* _What is asked_
Copy out all lines that hold "with".
┌──
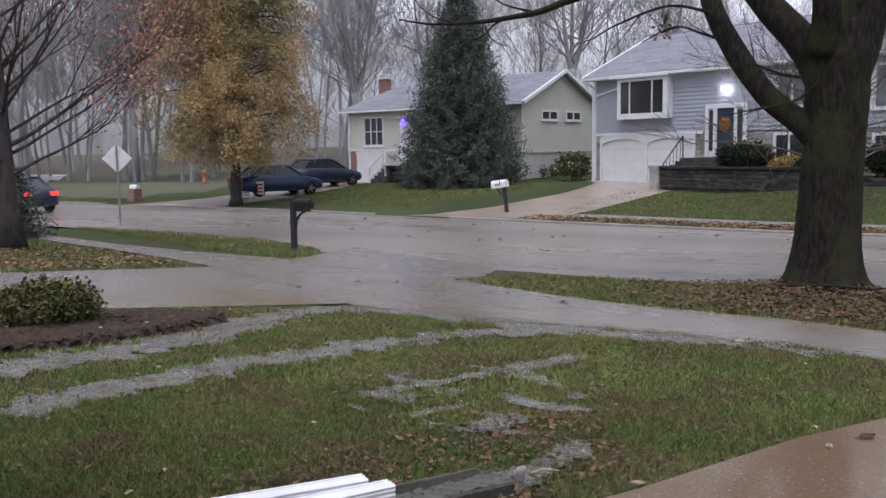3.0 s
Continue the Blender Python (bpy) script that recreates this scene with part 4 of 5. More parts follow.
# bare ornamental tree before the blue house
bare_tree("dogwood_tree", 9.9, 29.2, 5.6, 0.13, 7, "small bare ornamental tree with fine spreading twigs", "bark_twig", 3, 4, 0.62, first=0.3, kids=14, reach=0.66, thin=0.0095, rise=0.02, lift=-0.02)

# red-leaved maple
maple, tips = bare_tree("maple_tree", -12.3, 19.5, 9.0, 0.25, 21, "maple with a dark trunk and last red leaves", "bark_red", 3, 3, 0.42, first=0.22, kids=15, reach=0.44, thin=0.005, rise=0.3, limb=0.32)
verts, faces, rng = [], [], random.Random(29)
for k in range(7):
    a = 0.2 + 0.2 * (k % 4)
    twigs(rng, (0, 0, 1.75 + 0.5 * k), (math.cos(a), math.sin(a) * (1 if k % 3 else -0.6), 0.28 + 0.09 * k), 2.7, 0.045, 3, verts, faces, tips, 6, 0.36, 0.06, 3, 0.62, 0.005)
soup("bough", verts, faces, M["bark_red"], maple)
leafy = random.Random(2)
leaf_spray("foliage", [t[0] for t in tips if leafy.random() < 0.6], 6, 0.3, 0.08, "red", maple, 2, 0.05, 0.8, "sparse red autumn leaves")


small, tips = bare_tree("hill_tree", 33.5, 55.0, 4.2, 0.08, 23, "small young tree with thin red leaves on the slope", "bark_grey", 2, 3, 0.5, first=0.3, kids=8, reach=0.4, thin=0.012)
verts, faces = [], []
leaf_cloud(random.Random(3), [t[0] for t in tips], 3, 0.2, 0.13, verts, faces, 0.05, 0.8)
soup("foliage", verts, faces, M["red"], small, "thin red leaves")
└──
┌──
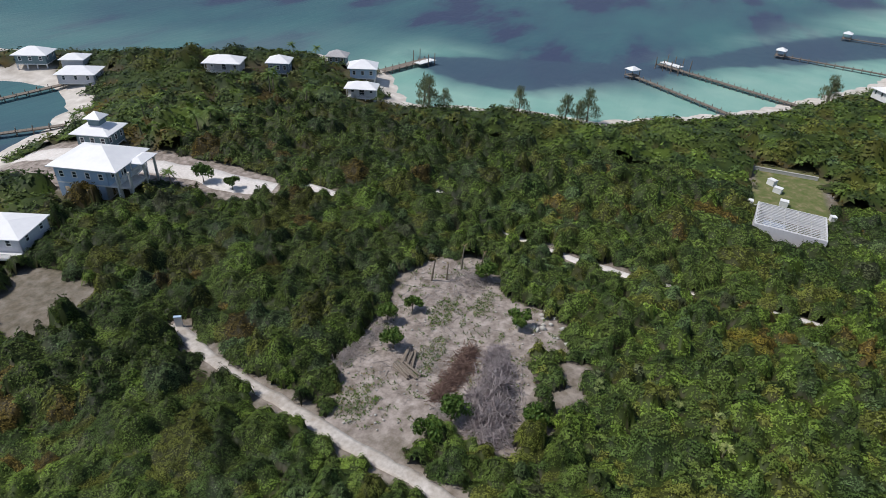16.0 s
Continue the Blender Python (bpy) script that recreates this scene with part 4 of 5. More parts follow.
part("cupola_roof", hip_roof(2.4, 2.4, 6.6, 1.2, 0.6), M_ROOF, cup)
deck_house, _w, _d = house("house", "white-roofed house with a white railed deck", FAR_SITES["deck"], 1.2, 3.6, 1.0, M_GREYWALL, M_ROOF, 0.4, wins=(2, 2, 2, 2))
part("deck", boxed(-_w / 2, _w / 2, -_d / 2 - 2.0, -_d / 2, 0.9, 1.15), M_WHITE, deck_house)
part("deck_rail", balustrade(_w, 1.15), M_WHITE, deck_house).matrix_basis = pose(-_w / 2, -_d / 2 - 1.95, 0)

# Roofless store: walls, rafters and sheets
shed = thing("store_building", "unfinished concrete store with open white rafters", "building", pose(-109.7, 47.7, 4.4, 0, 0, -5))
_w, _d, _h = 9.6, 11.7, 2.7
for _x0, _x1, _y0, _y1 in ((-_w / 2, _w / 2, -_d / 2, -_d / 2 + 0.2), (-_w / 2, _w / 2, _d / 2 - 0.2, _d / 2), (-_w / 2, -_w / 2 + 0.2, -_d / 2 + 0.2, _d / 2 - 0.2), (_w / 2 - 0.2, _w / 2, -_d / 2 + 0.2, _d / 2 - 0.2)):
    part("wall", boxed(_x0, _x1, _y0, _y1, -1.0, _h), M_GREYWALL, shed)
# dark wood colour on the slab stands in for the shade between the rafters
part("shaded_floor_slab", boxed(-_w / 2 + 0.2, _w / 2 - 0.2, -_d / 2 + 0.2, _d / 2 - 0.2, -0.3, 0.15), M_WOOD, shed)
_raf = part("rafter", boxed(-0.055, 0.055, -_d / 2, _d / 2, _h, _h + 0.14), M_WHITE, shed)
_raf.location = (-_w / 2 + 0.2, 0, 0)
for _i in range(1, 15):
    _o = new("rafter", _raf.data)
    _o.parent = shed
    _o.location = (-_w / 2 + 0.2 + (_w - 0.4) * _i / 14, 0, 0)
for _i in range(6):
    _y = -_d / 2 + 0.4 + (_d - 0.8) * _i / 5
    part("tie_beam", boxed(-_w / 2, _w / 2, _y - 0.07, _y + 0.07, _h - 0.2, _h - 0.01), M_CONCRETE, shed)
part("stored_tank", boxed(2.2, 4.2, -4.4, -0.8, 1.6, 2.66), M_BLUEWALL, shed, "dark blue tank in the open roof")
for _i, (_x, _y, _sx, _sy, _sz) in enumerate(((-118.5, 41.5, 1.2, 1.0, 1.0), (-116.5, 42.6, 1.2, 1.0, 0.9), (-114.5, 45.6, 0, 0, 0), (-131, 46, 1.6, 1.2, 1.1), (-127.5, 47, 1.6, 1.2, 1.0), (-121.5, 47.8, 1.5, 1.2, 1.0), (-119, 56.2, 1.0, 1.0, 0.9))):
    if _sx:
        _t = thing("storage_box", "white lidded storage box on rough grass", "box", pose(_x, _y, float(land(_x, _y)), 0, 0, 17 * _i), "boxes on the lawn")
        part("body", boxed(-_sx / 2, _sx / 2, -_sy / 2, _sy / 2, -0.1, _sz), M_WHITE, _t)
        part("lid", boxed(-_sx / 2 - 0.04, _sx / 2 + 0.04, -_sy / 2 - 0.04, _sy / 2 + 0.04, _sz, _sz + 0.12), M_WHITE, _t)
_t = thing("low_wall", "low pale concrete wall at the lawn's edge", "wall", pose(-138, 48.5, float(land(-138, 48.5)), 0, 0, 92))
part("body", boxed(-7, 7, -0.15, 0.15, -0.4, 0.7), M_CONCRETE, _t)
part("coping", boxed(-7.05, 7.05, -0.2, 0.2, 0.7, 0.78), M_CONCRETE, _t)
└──
* _Written solution_
Continue the Blender Python (bpy) script that recreates this scene with part 4 of 5. More parts follow.
bare_tree("dogwood_tree", 9.9, 29.2, 5.6, 0.13, 7, "small bare ornamental tree with fine spreading twigs", "bark_twig", 3, 4, 0.62, first=0.3, kids=14, reach=0.66, thin=0.0095, rise=0.02, lift=-0.02)
maple, tips = bare_tree("maple_tree", -12.3, 19.5, 9.0, 0.25, 21, "maple with a dark trunk and last red leaves", "bark_red", 3, 3, 0.42, first=0.22, kids=15, reach=0.44, thin=0.005, rise=0.3, limb=0.32)
small, tips = bare_tree("hill_tree", 33.5, 55.0, 4.2, 0.08, 23, "small young tree with thin red leaves on the slope", "bark_grey", 2, 3, 0.5, first=0.3, kids=8, reach=0.4, thin=0.012)
Continue the Blender Python (bpy) script that recreates this scene with part 4 of 5. More parts follow.
deck_house, _w, _d = house("house", "white-roofed house with a white railed deck", FAR_SITES["deck"], 1.2, 3.6, 1.0, M_GREYWALL, M_ROOF, 0.4, wins=(2, 2, 2, 2))
shed = thing("store_building", "unfinished concrete store with open white rafters", "building", pose(-109.7, 47.7, 4.4, 0, 0, -5))